> **Instructions for the task**:
Of the lines listed below, return exactly those that run from the line containing "carried.keyframe_insert(path, frame=frame(t))" through the line containing "scene.view_settings.keyframe_insert(path, frame=frame(t))", both included.

> **Source material**:
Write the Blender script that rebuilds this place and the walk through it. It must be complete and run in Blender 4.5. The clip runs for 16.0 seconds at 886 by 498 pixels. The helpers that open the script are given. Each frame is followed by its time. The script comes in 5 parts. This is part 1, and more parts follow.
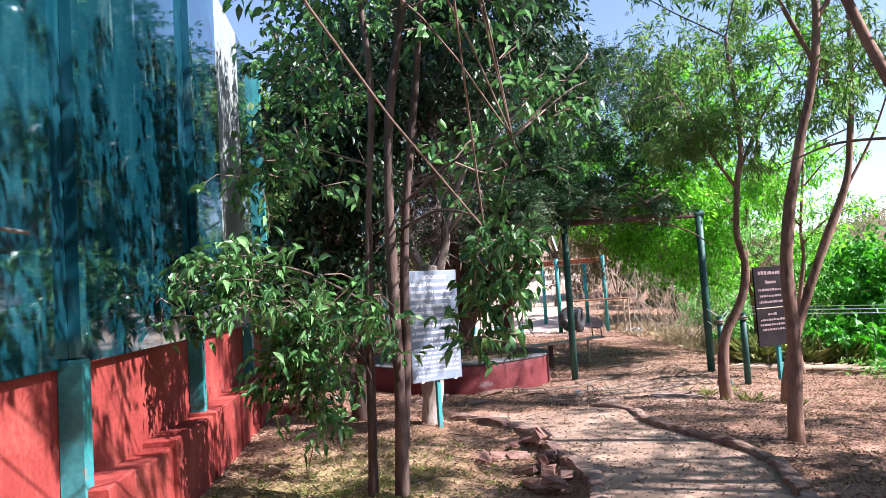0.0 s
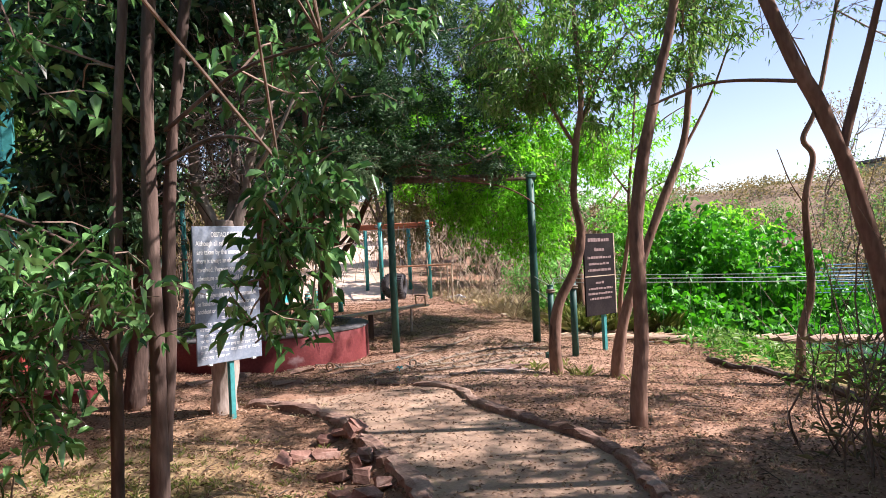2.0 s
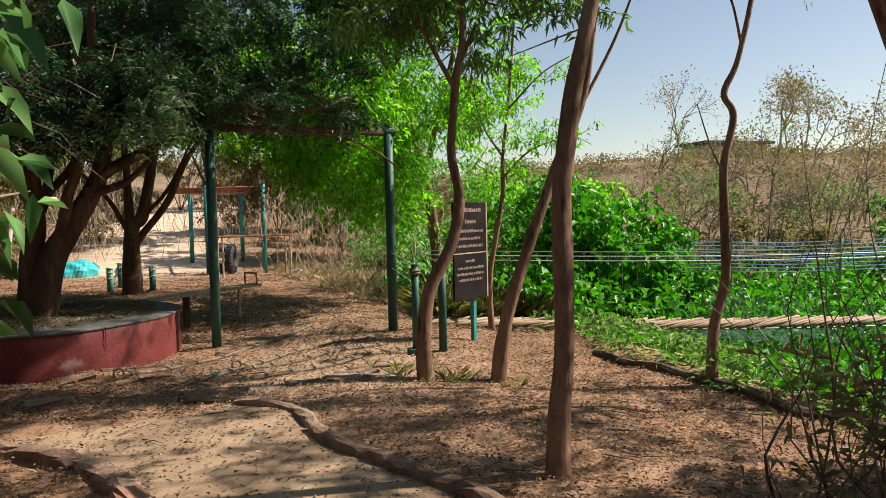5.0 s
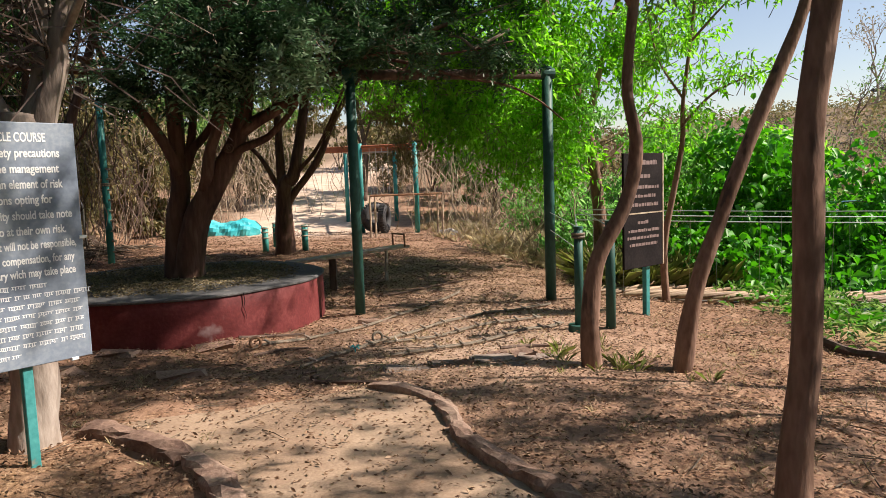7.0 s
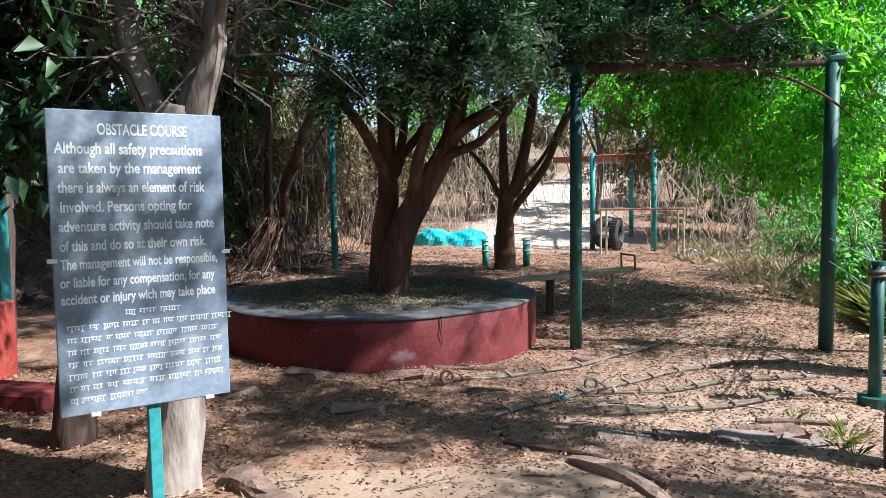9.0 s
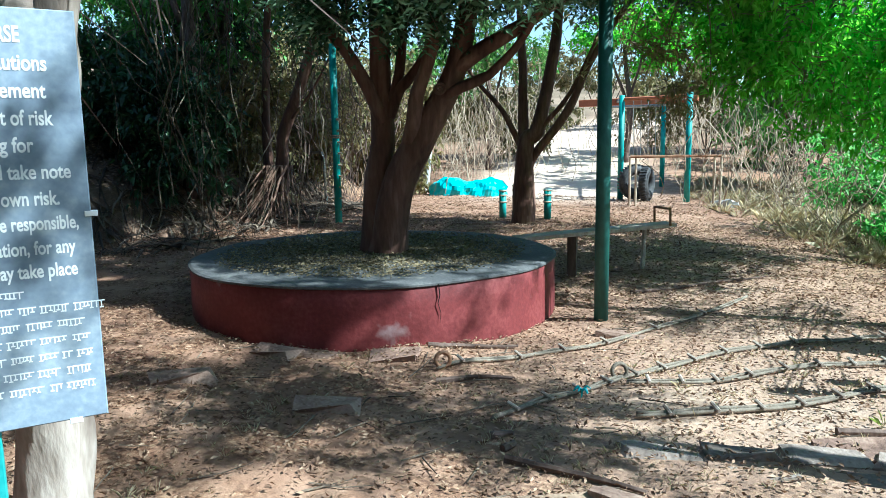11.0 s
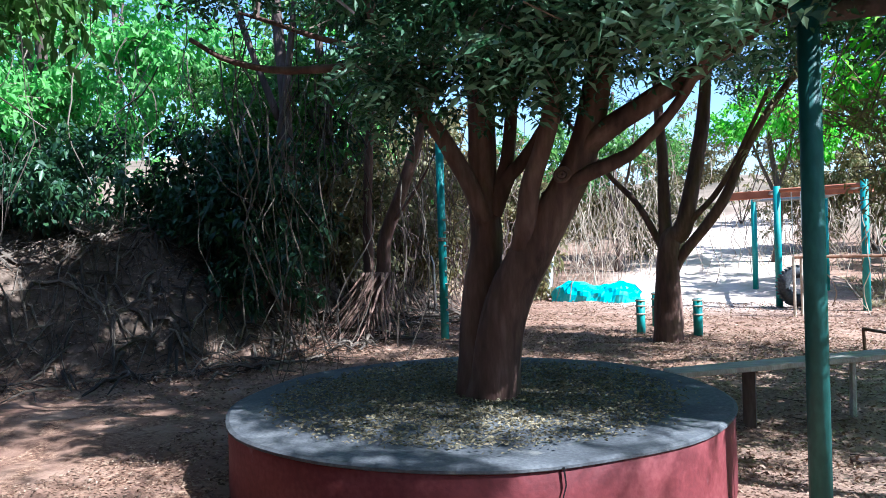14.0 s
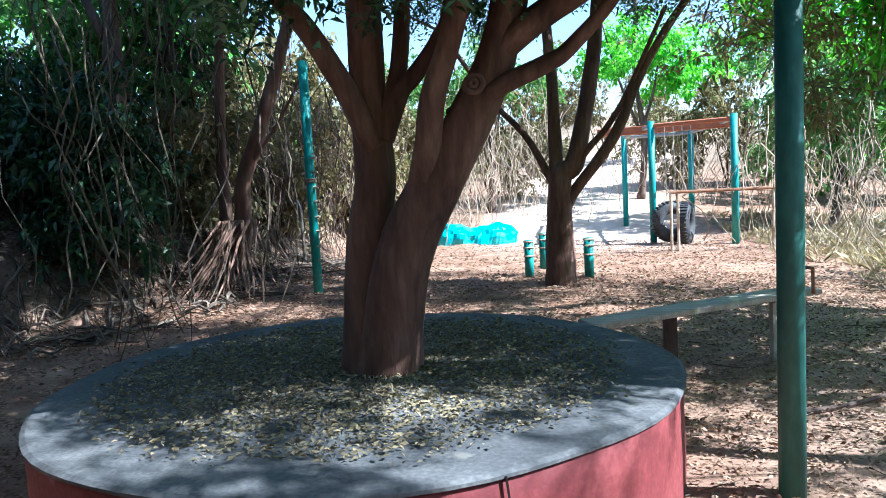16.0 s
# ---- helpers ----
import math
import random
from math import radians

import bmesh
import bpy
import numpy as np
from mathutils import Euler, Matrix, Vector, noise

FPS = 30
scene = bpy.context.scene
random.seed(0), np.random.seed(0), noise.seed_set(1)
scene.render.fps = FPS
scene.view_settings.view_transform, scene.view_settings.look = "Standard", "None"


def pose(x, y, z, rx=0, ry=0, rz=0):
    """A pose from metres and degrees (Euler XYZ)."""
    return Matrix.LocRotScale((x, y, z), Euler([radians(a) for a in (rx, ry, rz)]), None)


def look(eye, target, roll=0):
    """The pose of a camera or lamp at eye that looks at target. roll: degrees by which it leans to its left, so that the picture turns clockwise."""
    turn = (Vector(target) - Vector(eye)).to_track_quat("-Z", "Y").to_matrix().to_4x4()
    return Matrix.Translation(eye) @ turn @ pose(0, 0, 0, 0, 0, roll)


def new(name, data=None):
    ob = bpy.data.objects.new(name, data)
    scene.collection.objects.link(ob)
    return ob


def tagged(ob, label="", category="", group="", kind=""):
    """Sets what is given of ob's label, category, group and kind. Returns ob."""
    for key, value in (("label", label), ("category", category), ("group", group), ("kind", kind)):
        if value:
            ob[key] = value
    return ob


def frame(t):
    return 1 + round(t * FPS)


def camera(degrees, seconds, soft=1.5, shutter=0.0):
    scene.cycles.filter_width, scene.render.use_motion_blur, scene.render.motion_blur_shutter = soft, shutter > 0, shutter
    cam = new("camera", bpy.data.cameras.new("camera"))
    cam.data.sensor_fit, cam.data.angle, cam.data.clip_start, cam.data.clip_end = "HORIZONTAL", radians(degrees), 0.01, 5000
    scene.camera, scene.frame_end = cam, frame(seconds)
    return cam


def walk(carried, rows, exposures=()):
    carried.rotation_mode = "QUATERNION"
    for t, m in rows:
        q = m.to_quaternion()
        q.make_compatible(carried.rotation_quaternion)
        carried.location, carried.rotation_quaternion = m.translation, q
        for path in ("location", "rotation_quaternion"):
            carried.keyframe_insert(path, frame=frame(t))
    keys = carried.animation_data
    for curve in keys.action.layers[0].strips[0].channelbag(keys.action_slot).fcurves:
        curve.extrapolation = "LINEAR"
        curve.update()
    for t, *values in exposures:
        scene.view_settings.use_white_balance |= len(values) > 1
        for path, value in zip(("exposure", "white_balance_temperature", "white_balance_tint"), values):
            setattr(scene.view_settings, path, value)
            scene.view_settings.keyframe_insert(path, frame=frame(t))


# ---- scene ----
cam = camera(63.5, 16.0, soft=0.0)
PATH = [
    (0, (1.212, 0.028, 1.642), (0.885, 1.997, 1.766), -3.6),
    (0.5, (1.247, 0.402, 1.618), (1.062, 2.389, 1.744), -2.6),
    (1, (1.23, 0.781, 1.607), (1.252, 2.778, 1.715), -2.5),
    (1.5, (1.208, 1.11, 1.599), (1.325, 3.106, 1.632), -3.0),
    (2, (1.21, 1.451, 1.602), (1.364, 3.445, 1.604), -2.6),
    (2.5, (1.229, 1.792, 1.568), (1.507, 3.769, 1.444), -2.1),
    (3, (1.214, 2.188, 1.555), (1.766, 4.108, 1.452), -1.3),
    (3.2, (1.224, 2.319, 1.551), (1.833, 4.219, 1.415), -1.1),
    (5.3, (1.458, 3.751, 1.606), (2.028, 5.667, 1.526), -1.4),
    (5.5, (1.492, 3.831, 1.613), (1.984, 5.769, 1.548), -1.4),
    (6, (1.538, 4.062, 1.591), (1.974, 6.009, 1.455), -1.1),
    (6.5, (1.535, 4.381, 1.585), (1.855, 6.347, 1.404), -1.5),
    (7, (1.62, 4.697, 1.555), (1.779, 6.681, 1.356), -2.0),
    (7.5, (1.728, 4.984, 1.568), (1.777, 6.971, 1.343), -1.2),
    (8, (1.718, 5.309, 1.554), (1.656, 7.301, 1.382), -0.0),
    (8.5, (1.705, 5.586, 1.557), (1.366, 7.549, 1.381), -2.9),
    (9, (1.727, 5.91, 1.543), (1.245, 7.845, 1.392), -0.8),
    (9.2, (1.738, 6.019, 1.543), (1.204, 7.937, 1.347), -1.8),
    (11.3, (1.643, 7.244, 1.495), (1.106, 9.148, 1.201), -0.6),
    (11.5, (1.647, 7.383, 1.501), (1.201, 9.312, 1.223), -1.0),
    (12, (1.582, 7.777, 1.453), (1.132, 9.703, 1.154), -0.5),
    (12.5, (1.546, 8.043, 1.493), (1.096, 9.969, 1.2), -0.3),
    (13, (1.39, 8.319, 1.508), (1.018, 10.282, 1.417), 0.9),
    (13.5, (1.234, 8.551, 1.526), (0.599, 10.447, 1.463), -1.0),
    (14, (1.141, 8.803, 1.537), (0.275, 10.606, 1.529), -1.7),
    (14.5, (0.997, 8.962, 1.545), (0.049, 10.723, 1.542), -2.1),
    (15, (0.786, 9.176, 1.539), (-0.065, 10.985, 1.483), -4.1),
    (15.5, (0.694, 9.383, 1.53), (-0.069, 11.228, 1.421), -4.3),
    (16, (0.596, 9.776, 1.479), (0.075, 11.699, 1.303), -3.0),
]
EXPOSURES = [(0, 1.6, 5900, 27), (3, 1.0, 6900, 27), (5.4, 0.64, 7500, 12), (6.4, 0.72, 7400, 20), (8, 0.92, 6400, 14), (9, 1.18, 5700, 12), (11.4, 1.52, 5100, -7), (12.5, 1.32, 5000, -9), (13.2, 1.4, 5000, -4), (14.5, 1.92, 4950, 14), (16, 2.05, 5050, 7)]
walk(cam, [(t, look(eye, target, roll)) for t, eye, target, roll in PATH], EXPOSURES)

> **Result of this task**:
            carried.keyframe_insert(path, frame=frame(t))
    keys = carried.animation_data
    for curve in keys.action.layers[0].strips[0].channelbag(keys.action_slot).fcurves:
        curve.extrapolation = "LINEAR"
        curve.update()
    for t, *values in exposures:
        scene.view_settings.use_white_balance |= len(values) > 1
        for path, value in zip(("exposure", "white_balance_temperature", "white_balance_tint"), values):
            setattr(scene.view_settings, path, value)
            scene.view_settings.keyframe_insert(path, frame=frame(t))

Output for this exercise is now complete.